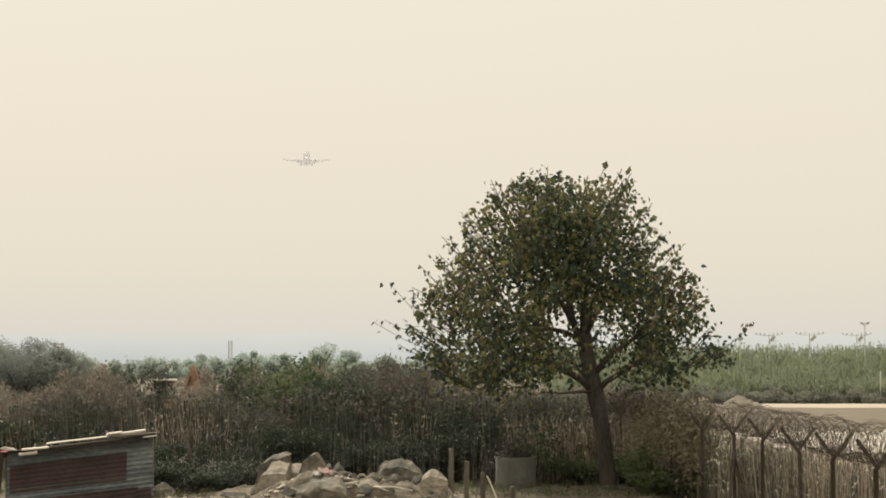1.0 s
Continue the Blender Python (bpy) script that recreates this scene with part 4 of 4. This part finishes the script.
def tin_shed():
    root = empty("shed", (-7.2, 29.6, 0), "low shed of rusty and zinc corrugated sheets", "shed", rz=9.3)
    W, D = 2.34, 2.2
    zl, zr = 1.88, 2.14                           # eaves rise along the front
    slope = (zr - zl) / W
    u = Vector((1, 0, slope))
    for x, y, h in ((0, 0.03, zl - 0.03), (W, 0.03, zr - 0.03), (0, D, zl - 0.32), (W, D, zr - 0.32), (W * 0.62, 0.03, zl + slope * W * 0.62 - 0.03)):
        v, f = tube_data([[((x, y, -0.1), 0.05), ((x, y, h), 0.045)]], 8)
        link_mesh("corner_pole", v, f, M_WOOD, root)

    def sheet(x0, x1, top0, h, material, y, label):
        bm = bmesh.new()
        corrugated(bm, (x0, y, zl + slope * x0 - top0 - h), u, (0, 0, 1), (x1 - x0) * math.sqrt(1 + slope ** 2), h)
        part("wall_sheet", bm, material, root, label)
    sheet(-0.02, W + 0.02, -0.02, 1.3, M_TIN, -0.02, "zinc corrugated sheet")
    sheet(0.03, 1.93, 0.21, 0.46, M_RUST, -0.05, "red-brown rusty sheet")
    sheet(-0.02, W + 0.04, 0.60, 0.40, M_TIN, -0.045, "zinc corrugated sheet")
    sheet(0.0, 2.12, 0.80, 0.64, M_RUST, -0.08, "dull rusted corrugated sheet")
    sheet(2.08, W + 0.0, 0.84, 0.5, M_RUST, -0.10, "red-brown rusty sheet")
    sheet(0.0, W, 1.15, 0.75, M_RUST, -0.03, "red-brown rusty sheet")
    for x in (-0.03, W + 0.03):                   # side walls
        bm = bmesh.new()
        corrugated(bm, (x, 0, 0.0), (0, 1, 0), (0, 0, 1), D, (zl if x < 1 else zr) - 0.34)
        part("side_sheet", bm, M_TIN, root)
    bm = bmesh.new()
    corrugated(bm, (0, D, 0.0), u, (0, 0, 1), W, zl - 0.38)
    part("back_sheet", bm, M_TIN, root)
    # roof sheets, laid lapping, falling to the back a little
    for i, x0 in enumerate((-0.12, 0.48, 1.08, 1.68)):
        bm = bmesh.new()
        corrugated(bm, (x0, -0.16 + 0.03 * i, zl + slope * x0 + 0.03 + 0.012 * (i % 2)), (0, 1, -0.13), (1, 0, slope), D + 0.3, 0.72, pitch=0.15, depth=0.005)
        part("roof_sheet", bm, M_DARK if i != 1 else M_RUST, root)
    # boards and battens along the roof's front edge; dark strips stand in for shadow gaps
    rng = np.random.default_rng(4)
    for x0, x1, y, dz, t, m in ((-0.02, 2.34, 0.03, 0.045, 0.10, M_DARK), (0.61, 1.62, -0.05, 0.150, 0.02, M_PLANK), (1.58, 2.24, -0.02, 0.170, 0.045, M_PLANK), (1.60, 1.85, -0.07, 0.195, 0.03, M_PLANK), (1.70, 2.48, -0.10, 0.130, 0.022, M_WOOD),
                                (0.66, 1.85, -0.14, 0.085, 0.035, M_WOOD), (1.30, 2.15, -0.12, 0.095, 0.03, M_DARK), (0.20, 2.30, -0.15, 0.04, 0.05, M_DARK), (0.22, 0.66, -0.15, 0.095, 0.03, M_PLANK), (0.18, 0.48, -0.20, 0.03, 0.05, M_PLANK), (2.20, 2.42, -0.12, 0.075, 0.02, M_PLANK)):
        bm = bmesh.new()
        tilt = Matrix.Rotation(-math.atan(slope) - rng.normal() * 0.015, 3, "Y") @ Matrix.Rotation(radians(9 if m is M_PLANK else 3), 3, "X")
        xm = (x0 + x1) / 2
        box(bm, (xm, y, zl + slope * xm + dz - 0.06), (x1 - x0, 0.10, t * 0.8), tilt, 0.005)
        part("board", bm, m, root)
    return root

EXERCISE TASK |
Review the preceding data and report every line that includes the string "part".

COMPLETE ANSWER |
Continue the Blender Python (bpy) script that recreates this scene with part 4 of 4. This part finishes the script.
        part("wall_sheet", bm, material, root, label)
        part("side_sheet", bm, M_TIN, root)
    part("back_sheet", bm, M_TIN, root)
        part("roof_sheet", bm, M_DARK if i != 1 else M_RUST, root)
        part("board", bm, m, root)